═════ Material provided ═════

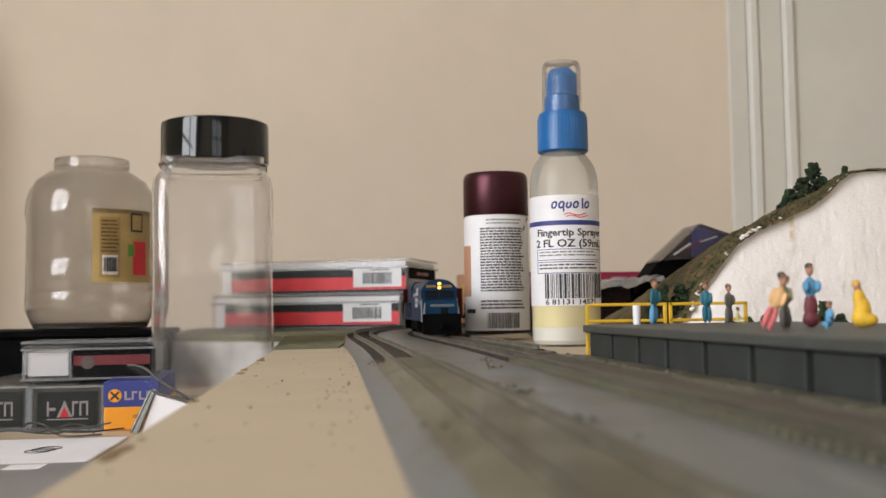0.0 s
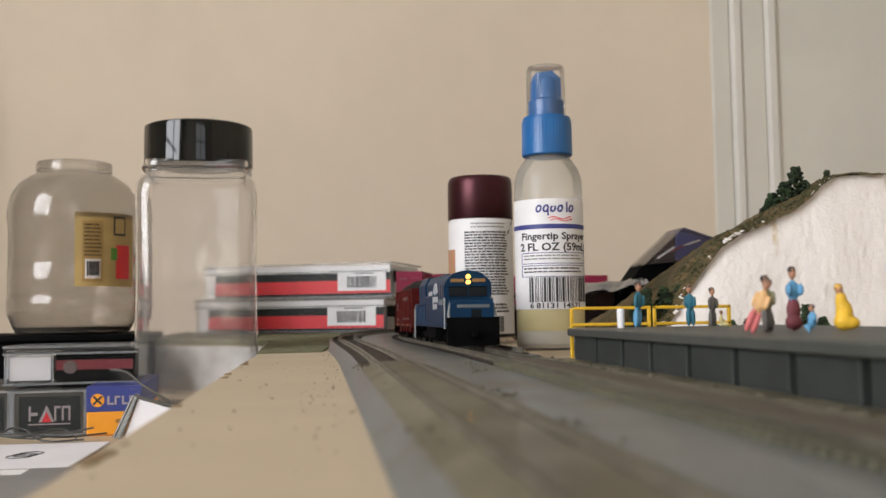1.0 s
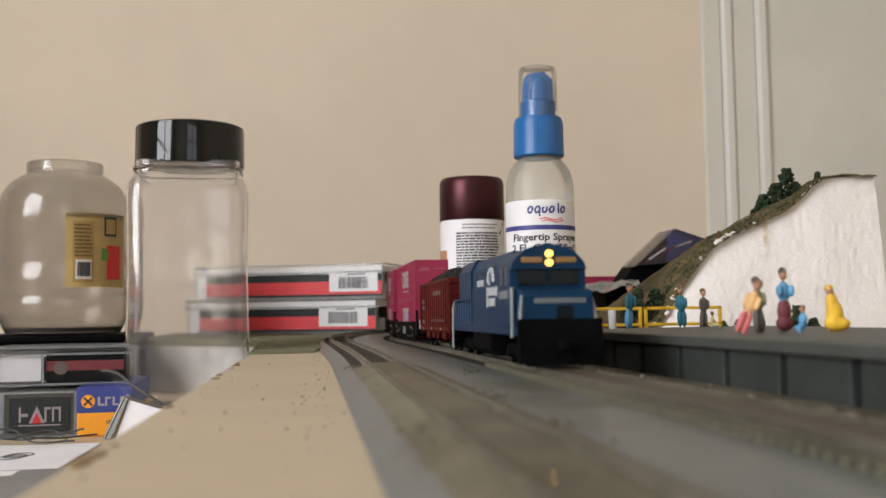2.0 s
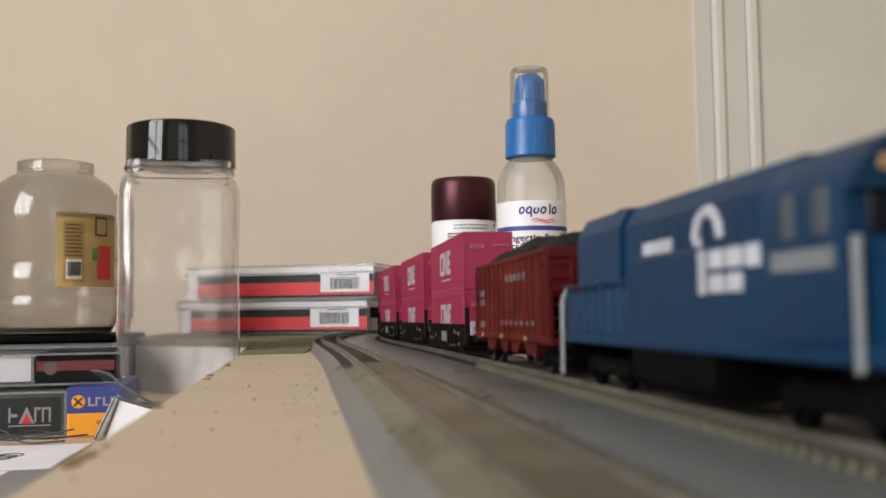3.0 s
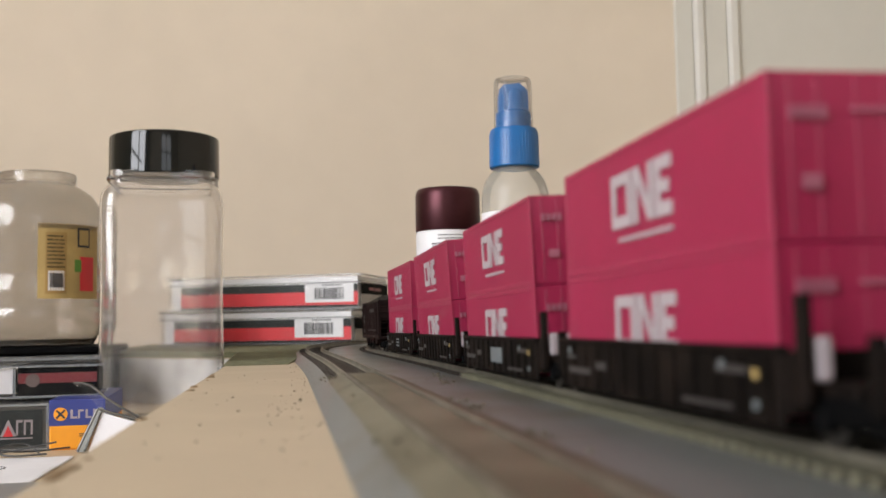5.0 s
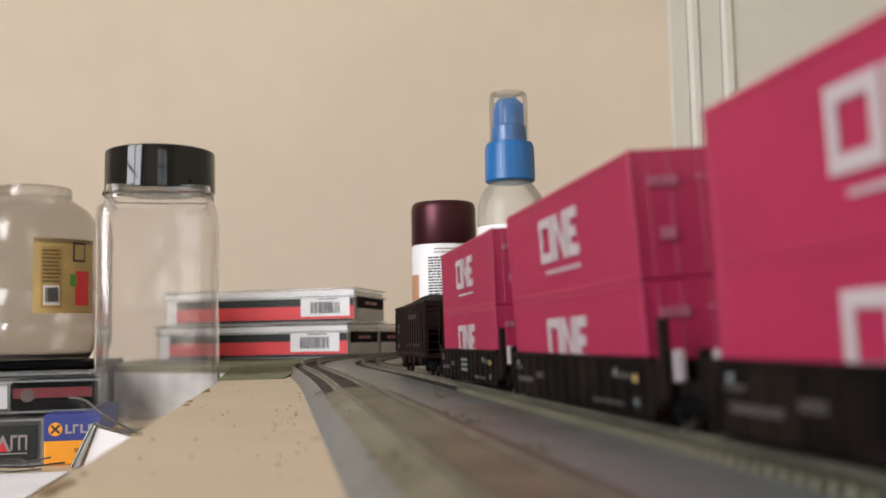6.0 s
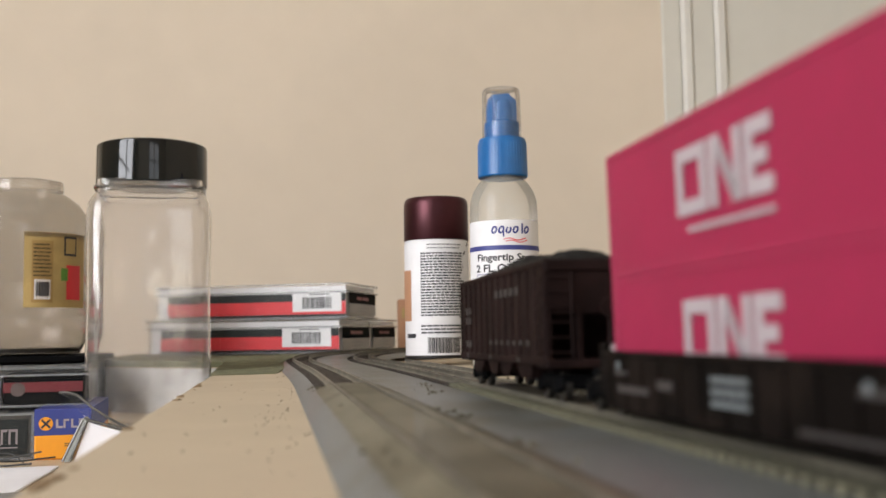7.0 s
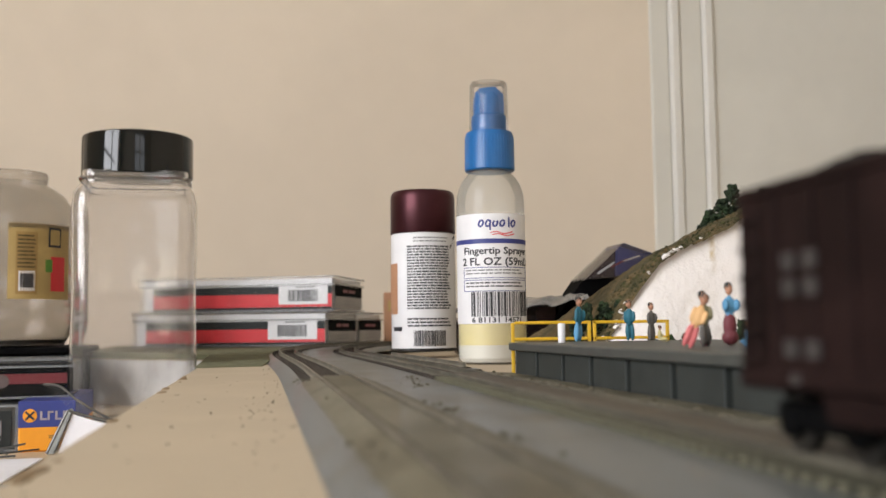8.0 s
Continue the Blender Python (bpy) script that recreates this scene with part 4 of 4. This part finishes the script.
def container():
    ob = thing("shipping_container", "magenta shipping container stacked on the model train", "container", "stacked containers")
    part("box_shell", boxed(-CW / 2, CW / 2, -CL / 2, CL / 2, 0.05, CH - 0.05, bevel=0.18), M_PINK, ob)
    for x in (-CW / 2, CW / 2):
        part("top_rail", boxed(x - 0.15, x + 0.15, -CL / 2 + 1, CL / 2 - 1, CH - 1.0, CH - 0.02, bevel=0.06), M_PINK, ob)
        part("bottom_rail", boxed(x - 0.15, x + 0.15, -CL / 2 + 1, CL / 2 - 1, 0.06, 1.1, bevel=0.06), M_PINK, ob)
        for y in (-CL / 2 + 0.6, CL / 2 - 0.6):
            part("corner_post", boxed(x - 0.2, x + 0.2, y - 0.8, y + 0.8, 0.06, CH - 0.02, bevel=0.06), M_PINK, ob)
    ribs = bmesh.new()
    y = -CL / 2 + 2.5
    while y < CL / 2 - 2.5:
        for x in (-CW / 2, CW / 2):
            block(ribs, x - 0.06, x + 0.06, y, y + 0.6, 1.2, CH - 1.1)
        y += 1.25
    part("corrugation", ribs, M_PINK, ob, kind="stuff")
    doors = bmesh.new()
    for x in (-5.4, -2.2, 2.2, 5.4):
        rod(doors, (x, -CL / 2 - 0.02, 0.8), (x, -CL / 2 - 0.02, CH - 0.8), 0.1, 5)
    part("lock_bar", doors, M_PINK, ob)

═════

- _Work instructions_
Would you set down the listing exactly, omitting pictures?

- _Right answer_
0.0 s
1.0 s
2.0 s
3.0 s
5.0 s
6.0 s
7.0 s
8.0 s
Continue the Blender Python (bpy) script that recreates this scene with part 4 of 4. This part finishes the script.
def container():
    ob = thing("shipping_container", "magenta shipping container stacked on the model train", "container", "stacked containers")
    part("box_shell", boxed(-CW / 2, CW / 2, -CL / 2, CL / 2, 0.05, CH - 0.05, bevel=0.18), M_PINK, ob)
    for x in (-CW / 2, CW / 2):
        part("top_rail", boxed(x - 0.15, x + 0.15, -CL / 2 + 1, CL / 2 - 1, CH - 1.0, CH - 0.02, bevel=0.06), M_PINK, ob)
        part("bottom_rail", boxed(x - 0.15, x + 0.15, -CL / 2 + 1, CL / 2 - 1, 0.06, 1.1, bevel=0.06), M_PINK, ob)
        for y in (-CL / 2 + 0.6, CL / 2 - 0.6):
            part("corner_post", boxed(x - 0.2, x + 0.2, y - 0.8, y + 0.8, 0.06, CH - 0.02, bevel=0.06), M_PINK, ob)
    ribs = bmesh.new()
    y = -CL / 2 + 2.5
    while y < CL / 2 - 2.5:
        for x in (-CW / 2, CW / 2):
            block(ribs, x - 0.06, x + 0.06, y, y + 0.6, 1.2, CH - 1.1)
        y += 1.25
    part("corrugation", ribs, M_PINK, ob, kind="stuff")
    doors = bmesh.new()
    for x in (-5.4, -2.2, 2.2, 5.4):
        rod(doors, (x, -CL / 2 - 0.02, 0.8), (x, -CL / 2 - 0.02, CH - 0.8), 0.1, 5)
    part("lock_bar", doors, M_PINK, ob)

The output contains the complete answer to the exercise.